We did it. We made it to the end of term. What a ride it has been this year. After the shock result of the referendum and the changes to the government front bench, we might hope the onset of the summer holidays will give us some respite from change for the next six weeks. I am not sure this will be the case.
Matthew Clements-WheelerIt is true that the recent political Game of Thrones has created something of a policy hiatus. The confident, irrefutable march towards compulsory multi-academisation has faltered, the long awaited second consultation on the national funding formula has been pushed back to the autumn. Speculation is rife that the new Ministry for Leaving the EU will weaken the ability of other departments to implement change.
It seems also seems that the new Secretary of State, Justine Greening, is not minded to rush to implement the policy proposals of her predecessors. She appears to understand the size and the scope of the decisions sitting in her in tray and seems to be taking stock of the situation. Proposals for a national funding formula, the academisation agenda, primary assessment and teacher recruitment/retention issues all need sober consideration. The next six weeks will provide much needed time for this.

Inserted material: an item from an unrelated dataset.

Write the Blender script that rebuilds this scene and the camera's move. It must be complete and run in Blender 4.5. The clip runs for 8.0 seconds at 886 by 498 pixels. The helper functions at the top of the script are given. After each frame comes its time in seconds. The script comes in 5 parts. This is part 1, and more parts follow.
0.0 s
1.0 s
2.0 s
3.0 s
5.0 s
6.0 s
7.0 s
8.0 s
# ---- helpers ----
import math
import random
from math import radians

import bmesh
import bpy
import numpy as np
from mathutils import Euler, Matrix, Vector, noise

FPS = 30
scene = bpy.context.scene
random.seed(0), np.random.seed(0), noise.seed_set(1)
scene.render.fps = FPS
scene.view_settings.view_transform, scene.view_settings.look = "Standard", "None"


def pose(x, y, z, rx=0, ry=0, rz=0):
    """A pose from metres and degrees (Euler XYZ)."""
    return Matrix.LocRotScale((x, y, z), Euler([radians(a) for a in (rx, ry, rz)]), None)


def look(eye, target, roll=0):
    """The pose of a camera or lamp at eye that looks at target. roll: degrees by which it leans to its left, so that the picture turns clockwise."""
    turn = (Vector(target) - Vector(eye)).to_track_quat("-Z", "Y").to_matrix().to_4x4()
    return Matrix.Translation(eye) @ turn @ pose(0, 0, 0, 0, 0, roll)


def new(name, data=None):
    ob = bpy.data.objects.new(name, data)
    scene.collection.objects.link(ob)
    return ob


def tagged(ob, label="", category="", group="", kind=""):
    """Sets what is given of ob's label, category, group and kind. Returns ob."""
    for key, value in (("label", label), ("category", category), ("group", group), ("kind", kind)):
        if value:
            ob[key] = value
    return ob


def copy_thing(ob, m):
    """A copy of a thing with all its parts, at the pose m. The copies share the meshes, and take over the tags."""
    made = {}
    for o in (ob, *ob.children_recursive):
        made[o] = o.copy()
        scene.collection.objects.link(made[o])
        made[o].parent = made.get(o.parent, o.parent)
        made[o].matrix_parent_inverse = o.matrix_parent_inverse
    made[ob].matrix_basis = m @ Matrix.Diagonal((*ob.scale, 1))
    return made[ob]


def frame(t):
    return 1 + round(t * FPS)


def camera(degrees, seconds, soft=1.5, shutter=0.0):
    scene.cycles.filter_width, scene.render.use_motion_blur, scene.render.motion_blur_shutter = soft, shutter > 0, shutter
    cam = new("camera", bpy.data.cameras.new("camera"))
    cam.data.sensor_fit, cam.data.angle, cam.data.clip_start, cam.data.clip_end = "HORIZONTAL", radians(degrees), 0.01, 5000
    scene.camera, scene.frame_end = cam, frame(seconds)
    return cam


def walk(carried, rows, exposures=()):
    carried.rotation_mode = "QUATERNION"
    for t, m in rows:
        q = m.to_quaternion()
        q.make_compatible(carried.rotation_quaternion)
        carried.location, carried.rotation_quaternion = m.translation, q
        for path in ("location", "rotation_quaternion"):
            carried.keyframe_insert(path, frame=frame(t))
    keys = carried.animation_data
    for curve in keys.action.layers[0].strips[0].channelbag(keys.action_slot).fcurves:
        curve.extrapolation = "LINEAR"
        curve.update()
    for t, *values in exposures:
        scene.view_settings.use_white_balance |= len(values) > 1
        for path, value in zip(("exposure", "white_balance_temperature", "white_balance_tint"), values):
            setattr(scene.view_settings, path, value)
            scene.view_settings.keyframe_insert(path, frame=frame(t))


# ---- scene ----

However, for those of us who work in schools, I suspect this summer will not provide the usual break from major announcements and policy initiatives. They might not come from the DfE and Justine Greening’s team, but from elsewhere. With so much at stake, 2016 will be the summer of the pundits, the bloggers and the lobbyists.
Social media, blogging and online professional networks have made policy-makers of us all. Rather than resting and preparing for the new academic year, I think the summer will see a raft of policy ideas and opposing issues promoted and picked apart in discussions across cyberspace as practitioners seek to make their views heard alongside those of the larger, more traditional groupings of teaching unions, professional bodies and political parties. Those with strong views about the issues in education want to make sure the new Secretary of State gets to hear them.
The debate has already started around the timetable for the national funding formula. Rather than rushing headlong into the second consultation phase for the national funding formula, Justine Greening has confirmed this will be delayed until the autumn, with implementation deferred until 2018-19. Potential winners and losers have reacted very differently to the new timetable; understandably SBMs from schools in the poorest funded F40 authorities, backed by ASCL and the NAHT have called for interim relief funding whilst leaders working in relatively well-funded areas have breathed a collective sigh of relief.
Other equally thorny issues are up for debate this summer, teacher recruitment, compulsory multi-academisation and the potential future expansion of grammar schools are all on the table. All of these issues polarise the debate and get feelings running high. As arguments rage over the summer, how many of us will still be talking to each other by the time the Justine Greening is ready add her voice to the debate in September?